LIVRO: Coração de Cleópatra
AUTORA: Cyntia Fonseca
A descoberta de si em Coração de Cleópatra: identidade, trauma e feminino na escrita de Cyntia Fonseca
– Uma resenha por Suzane Veiga
(…) no meu decimo sétimo aniversário eu também fui marcada por uma lição: a felicidade plena não existe.
C.F.
Certa vez, ao receber um prêmio literário, Rubem Fonseca afirmou: “Escrever foi a mais agoniante de todas as lutas que enfrentei”. E o que se enfrenta no ato da escrita? Um tema, uma questão social, as lembranças, o imaginário, ou a própria linguagem?

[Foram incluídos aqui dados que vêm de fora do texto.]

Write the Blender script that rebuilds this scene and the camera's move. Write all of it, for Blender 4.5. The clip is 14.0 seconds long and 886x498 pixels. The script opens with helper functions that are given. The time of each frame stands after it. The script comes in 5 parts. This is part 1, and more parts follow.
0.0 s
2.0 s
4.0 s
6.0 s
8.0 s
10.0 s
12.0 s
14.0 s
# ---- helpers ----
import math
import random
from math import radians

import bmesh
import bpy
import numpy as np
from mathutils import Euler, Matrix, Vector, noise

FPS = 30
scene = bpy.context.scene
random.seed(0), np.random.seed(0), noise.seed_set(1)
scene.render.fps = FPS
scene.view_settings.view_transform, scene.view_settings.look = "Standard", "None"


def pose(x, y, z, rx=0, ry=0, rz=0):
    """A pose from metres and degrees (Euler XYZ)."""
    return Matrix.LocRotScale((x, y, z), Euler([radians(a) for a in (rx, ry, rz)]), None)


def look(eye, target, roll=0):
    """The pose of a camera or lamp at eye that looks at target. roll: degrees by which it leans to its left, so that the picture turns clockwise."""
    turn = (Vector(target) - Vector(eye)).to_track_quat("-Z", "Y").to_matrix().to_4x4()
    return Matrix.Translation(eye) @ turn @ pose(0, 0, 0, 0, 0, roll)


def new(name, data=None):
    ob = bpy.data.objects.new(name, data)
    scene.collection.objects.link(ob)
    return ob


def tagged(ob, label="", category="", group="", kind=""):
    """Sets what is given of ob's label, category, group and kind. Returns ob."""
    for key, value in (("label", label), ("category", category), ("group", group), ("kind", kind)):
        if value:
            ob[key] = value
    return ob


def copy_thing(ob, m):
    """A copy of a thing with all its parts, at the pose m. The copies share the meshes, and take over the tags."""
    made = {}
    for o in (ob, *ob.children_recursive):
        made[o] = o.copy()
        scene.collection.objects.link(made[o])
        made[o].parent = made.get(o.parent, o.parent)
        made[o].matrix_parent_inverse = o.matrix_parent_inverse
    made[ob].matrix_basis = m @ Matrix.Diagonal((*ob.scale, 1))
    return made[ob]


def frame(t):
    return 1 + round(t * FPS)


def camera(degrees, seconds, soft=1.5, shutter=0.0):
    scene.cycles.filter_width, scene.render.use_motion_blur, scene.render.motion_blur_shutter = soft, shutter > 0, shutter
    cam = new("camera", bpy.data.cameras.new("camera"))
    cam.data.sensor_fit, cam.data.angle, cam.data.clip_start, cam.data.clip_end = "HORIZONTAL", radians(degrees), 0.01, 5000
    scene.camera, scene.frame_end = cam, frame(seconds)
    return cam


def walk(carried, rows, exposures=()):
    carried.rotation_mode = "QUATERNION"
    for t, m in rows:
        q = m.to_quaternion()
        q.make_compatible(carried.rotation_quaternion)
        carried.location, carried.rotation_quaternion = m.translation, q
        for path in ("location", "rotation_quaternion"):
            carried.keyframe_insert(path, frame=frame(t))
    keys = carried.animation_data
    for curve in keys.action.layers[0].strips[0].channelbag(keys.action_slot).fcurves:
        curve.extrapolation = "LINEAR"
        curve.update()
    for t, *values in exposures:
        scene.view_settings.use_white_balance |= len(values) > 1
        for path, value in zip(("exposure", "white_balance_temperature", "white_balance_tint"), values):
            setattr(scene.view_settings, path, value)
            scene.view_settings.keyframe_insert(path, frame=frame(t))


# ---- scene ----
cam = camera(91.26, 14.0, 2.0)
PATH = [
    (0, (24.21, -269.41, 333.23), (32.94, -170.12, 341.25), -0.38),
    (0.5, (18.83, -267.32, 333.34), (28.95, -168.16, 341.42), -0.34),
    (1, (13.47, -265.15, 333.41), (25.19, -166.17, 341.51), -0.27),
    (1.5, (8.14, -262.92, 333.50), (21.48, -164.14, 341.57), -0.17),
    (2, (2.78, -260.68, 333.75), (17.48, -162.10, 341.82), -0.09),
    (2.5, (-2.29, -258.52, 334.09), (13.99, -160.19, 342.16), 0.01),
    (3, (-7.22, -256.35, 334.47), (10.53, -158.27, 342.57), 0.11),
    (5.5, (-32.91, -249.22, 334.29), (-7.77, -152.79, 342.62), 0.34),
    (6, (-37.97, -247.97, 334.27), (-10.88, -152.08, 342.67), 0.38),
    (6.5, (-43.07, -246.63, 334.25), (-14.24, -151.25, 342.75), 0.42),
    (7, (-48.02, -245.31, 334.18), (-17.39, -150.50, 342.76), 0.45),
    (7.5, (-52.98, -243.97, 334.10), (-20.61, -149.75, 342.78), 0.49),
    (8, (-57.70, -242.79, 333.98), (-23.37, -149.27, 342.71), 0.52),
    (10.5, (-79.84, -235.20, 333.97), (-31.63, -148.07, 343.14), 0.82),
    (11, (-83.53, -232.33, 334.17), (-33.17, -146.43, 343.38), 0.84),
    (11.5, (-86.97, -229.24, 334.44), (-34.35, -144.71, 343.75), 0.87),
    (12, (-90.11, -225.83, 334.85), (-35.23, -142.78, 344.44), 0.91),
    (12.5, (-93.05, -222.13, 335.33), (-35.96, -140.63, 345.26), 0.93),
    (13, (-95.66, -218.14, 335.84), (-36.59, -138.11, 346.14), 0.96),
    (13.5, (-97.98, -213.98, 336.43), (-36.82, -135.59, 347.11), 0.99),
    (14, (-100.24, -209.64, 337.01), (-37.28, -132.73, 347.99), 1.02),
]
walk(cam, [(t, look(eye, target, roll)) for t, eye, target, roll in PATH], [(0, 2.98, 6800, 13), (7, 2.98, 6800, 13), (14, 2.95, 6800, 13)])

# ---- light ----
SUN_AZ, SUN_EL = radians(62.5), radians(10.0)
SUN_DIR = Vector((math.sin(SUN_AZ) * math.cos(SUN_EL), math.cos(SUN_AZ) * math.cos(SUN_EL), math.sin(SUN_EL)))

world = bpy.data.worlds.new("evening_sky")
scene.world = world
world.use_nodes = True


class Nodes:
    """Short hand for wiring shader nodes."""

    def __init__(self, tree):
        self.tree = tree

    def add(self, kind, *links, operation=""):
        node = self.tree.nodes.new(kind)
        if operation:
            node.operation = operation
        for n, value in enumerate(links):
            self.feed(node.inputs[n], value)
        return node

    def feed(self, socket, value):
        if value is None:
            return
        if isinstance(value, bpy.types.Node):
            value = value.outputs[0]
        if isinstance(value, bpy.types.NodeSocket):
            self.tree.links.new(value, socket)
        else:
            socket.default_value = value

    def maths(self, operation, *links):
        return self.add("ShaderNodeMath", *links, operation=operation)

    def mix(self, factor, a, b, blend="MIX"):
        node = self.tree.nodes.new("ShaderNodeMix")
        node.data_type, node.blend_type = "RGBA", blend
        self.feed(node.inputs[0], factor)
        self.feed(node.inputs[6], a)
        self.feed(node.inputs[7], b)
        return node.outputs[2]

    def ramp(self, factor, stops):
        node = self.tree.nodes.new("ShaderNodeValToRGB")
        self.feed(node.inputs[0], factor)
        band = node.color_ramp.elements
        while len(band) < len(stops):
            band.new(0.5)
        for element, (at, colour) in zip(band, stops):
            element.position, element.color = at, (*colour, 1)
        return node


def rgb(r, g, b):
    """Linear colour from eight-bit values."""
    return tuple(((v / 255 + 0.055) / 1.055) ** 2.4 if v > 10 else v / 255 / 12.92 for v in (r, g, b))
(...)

Cyntia Fonseca oferece em “Coração de Cleópatra” não só um romance vigoroso e corajoso, mas uma protagonista lutadora e valente que traz, no próprio nome, a majestade de uma antiga princesa do Egito: Cleópatra. Porém, essa linhagem inicial do nome vem com uma dissociação da própria identidade, pois a jovem reconhece os paradoxos entre ela e essa figura feminina histórica e simbólica: “(…) aos 17 anos já era admirada por suas qualidades de estadista, sua inteligência, energia, além de paciência e tenacidade. O que temos em comum além do nome? Definitivamente nada. Ou talvez o detalhe da idade possa ser considerado.” (FONSECA, 2021, p. 17).

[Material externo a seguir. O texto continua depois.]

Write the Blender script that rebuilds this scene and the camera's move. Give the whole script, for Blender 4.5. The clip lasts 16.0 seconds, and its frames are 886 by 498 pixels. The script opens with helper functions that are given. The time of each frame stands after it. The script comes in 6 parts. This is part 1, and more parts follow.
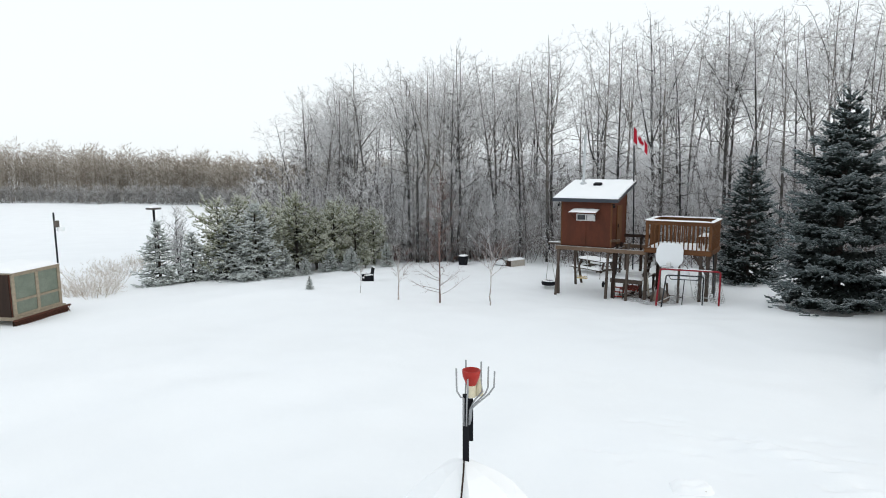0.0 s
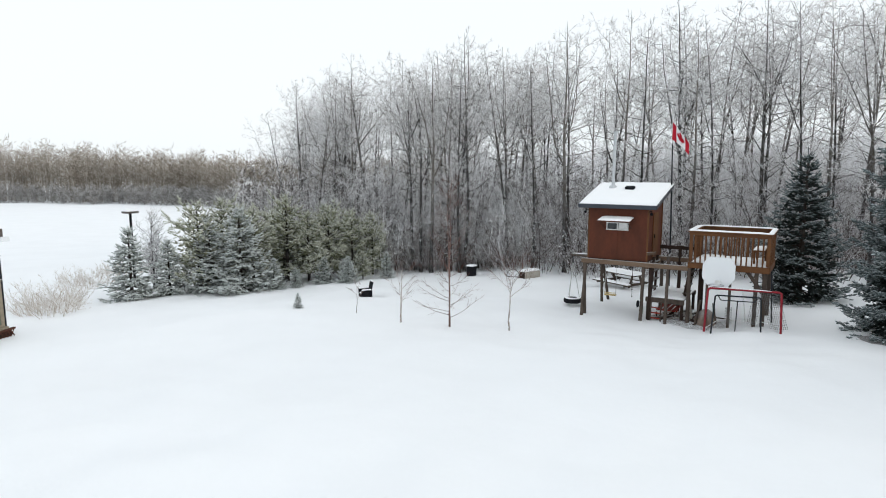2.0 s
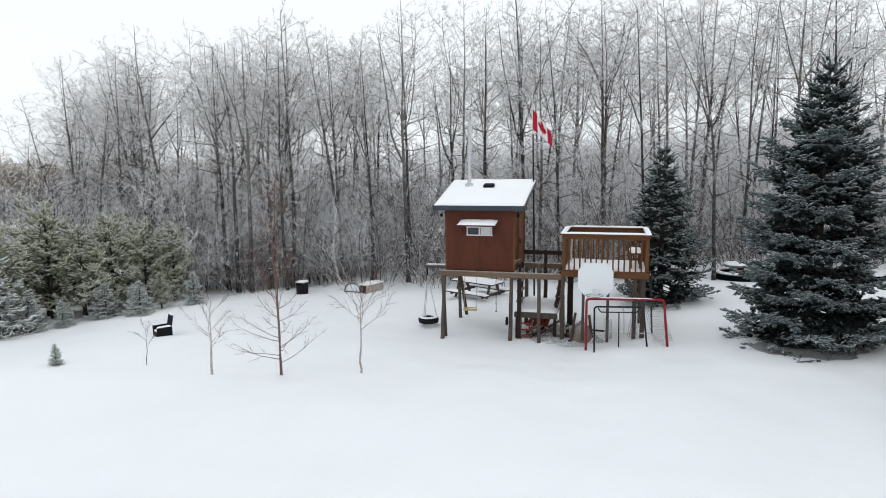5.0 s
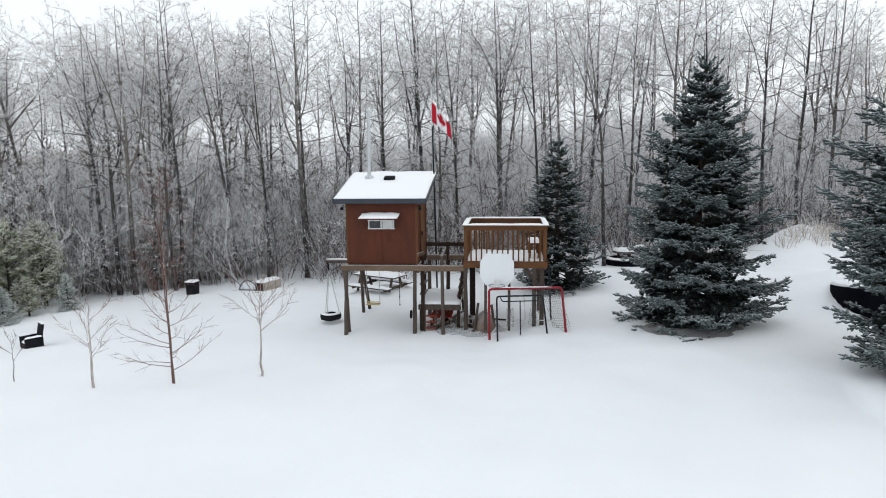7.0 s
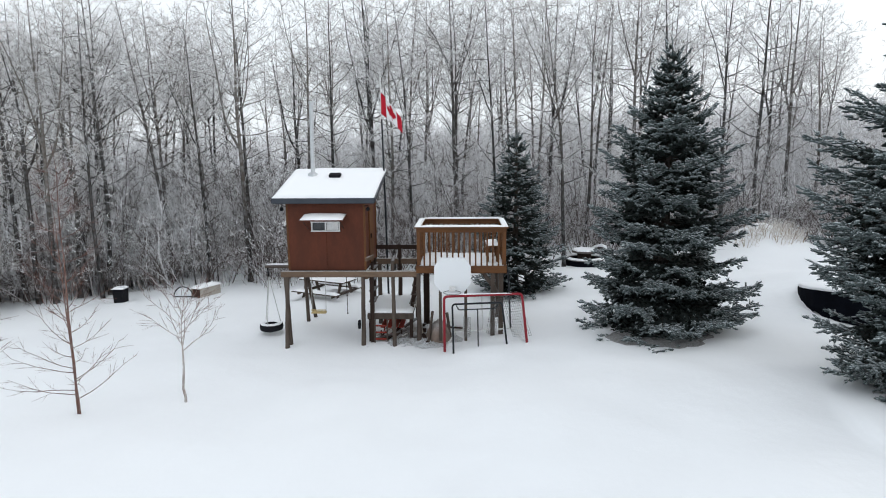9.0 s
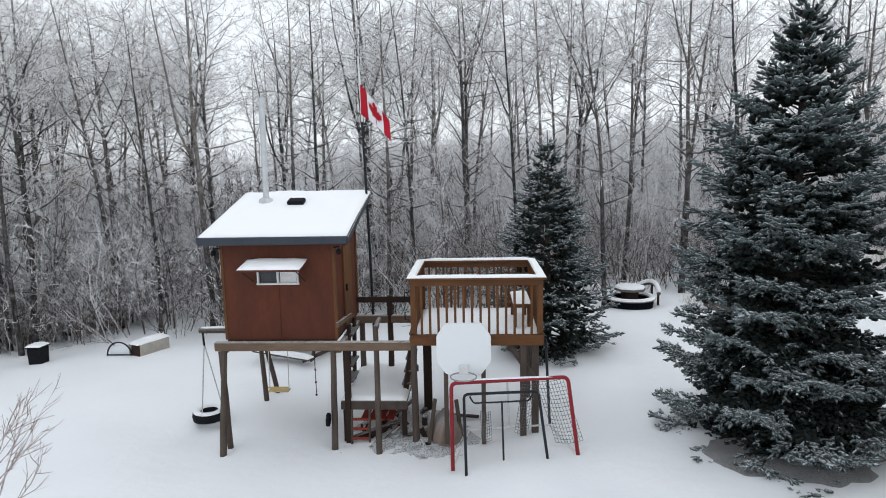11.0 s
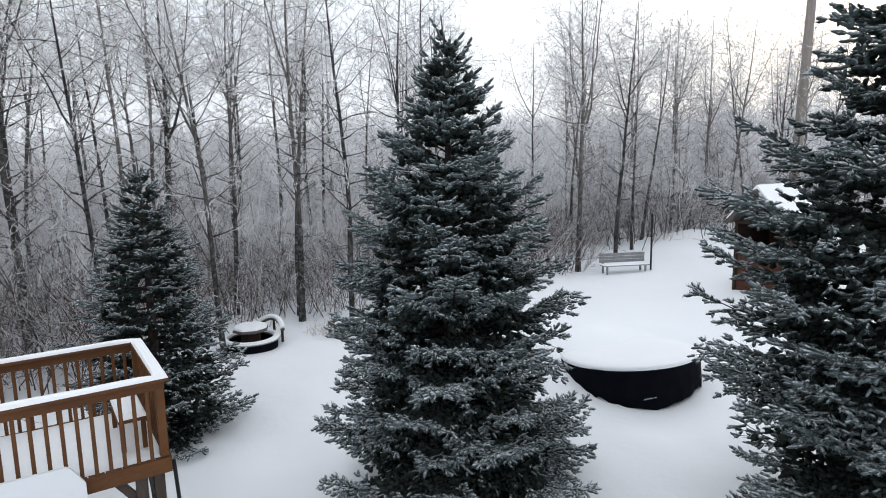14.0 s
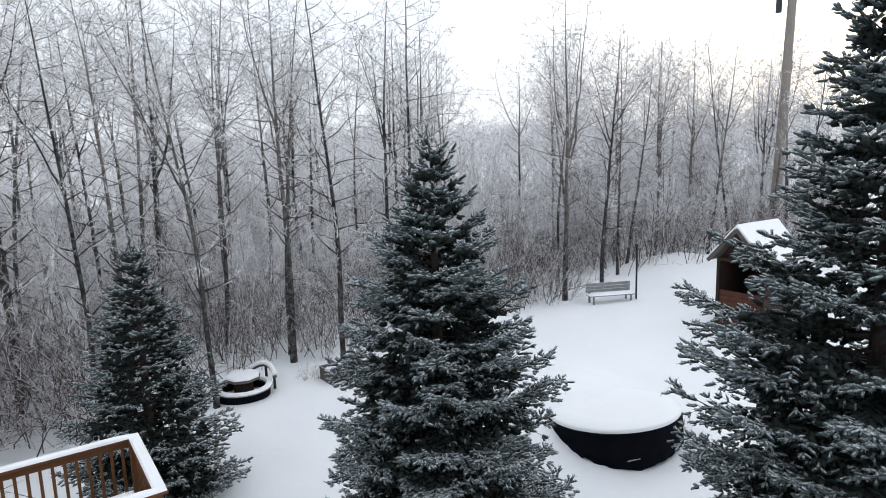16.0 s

Mas, Cleo, para os íntimos, precisará transpor várias dificuldades impostas pela vida: desde uma infância árdua no orfanato até fatalidades (e amores) que aparecerão no seu caminho para se tornar, verdadeiramente, a soberana da sua própria história e dona do seu caminho para se tornar delegada. A ausência da mãe, pois esta faleceu quando Cléo nasceu, marca a falta estrutural; a ausência identitária e fratura incurável, como ponto de não retorno. Este fato impulsiona a jovem Cléo a se deslocar do espaço do orfanato para o mundo, da adolescência para a maturidade precoce, do coletivo das meninas para o individual – busca do self, jornada da (anti-)heroína em busca de sua identidade, pois lhe falta o ponto de ancoragem do eu: rejeita o próprio nome (exilada de si), a figura fantasmática da mãe, e o vazio materno do orfanato.
A estória, que se passa entre o cenário deslumbrante de Petrópolis e o caos do centro do Rio, possui uma deliciosa e instigante combinação de elementos que tornam o livro único e especial – a conexão irresistível entre o sedutor Victorio e a então inocente Cleo, de dezessete anos, que experimenta os seus primeiros desejos de liberdade e momentos de descoberta de si. Para uma menina saída de um orfanato na cidade imperial, o descolado Victorio representa a descoberta do novo, o romance tórrido, e a aventura na cidade grande, passaporte para a vida adulta e liberdade, que tanto deseja: “(…) Ele era o oposto de toda a calmaria que eu havia vivenciado até então (…) tudo em Victorio me afastava da garota nerd e acanhada que eu vinha sendo” (FONSECA, 2021, p. 36).
Mais tarde, outros elementos complementam a narrativa que intercala passado e presente para montar o mosaico da protagonista: a vivência do amor autêntico com Lucas; a amizade entre Cleo e Linda, que se apoiam numa sororidade potente e revolucionária; a abordagem de temas considerados tabus, como a violência sexual, bem como a toxicidade e os traumas que sustentam muitas ligações familiares.
Na esteira da genialidade do Rubem, também Fonseca, Cyntia constrói, em seu primeiro romance, um universo ficcional inspirador e apaixonante, em que Cleo representa as mulheres que enfrentam o seu próprio destino com bravura, sendo, por isso, leitura imprescindível para todas e todos que desejam encontrar os rumos do seu “Coração de Cleópatra”.
Referência bibliográfica:
FONSECA, Cyntia. Coração de Cleópatra. Niterói: Itapuca, 2021.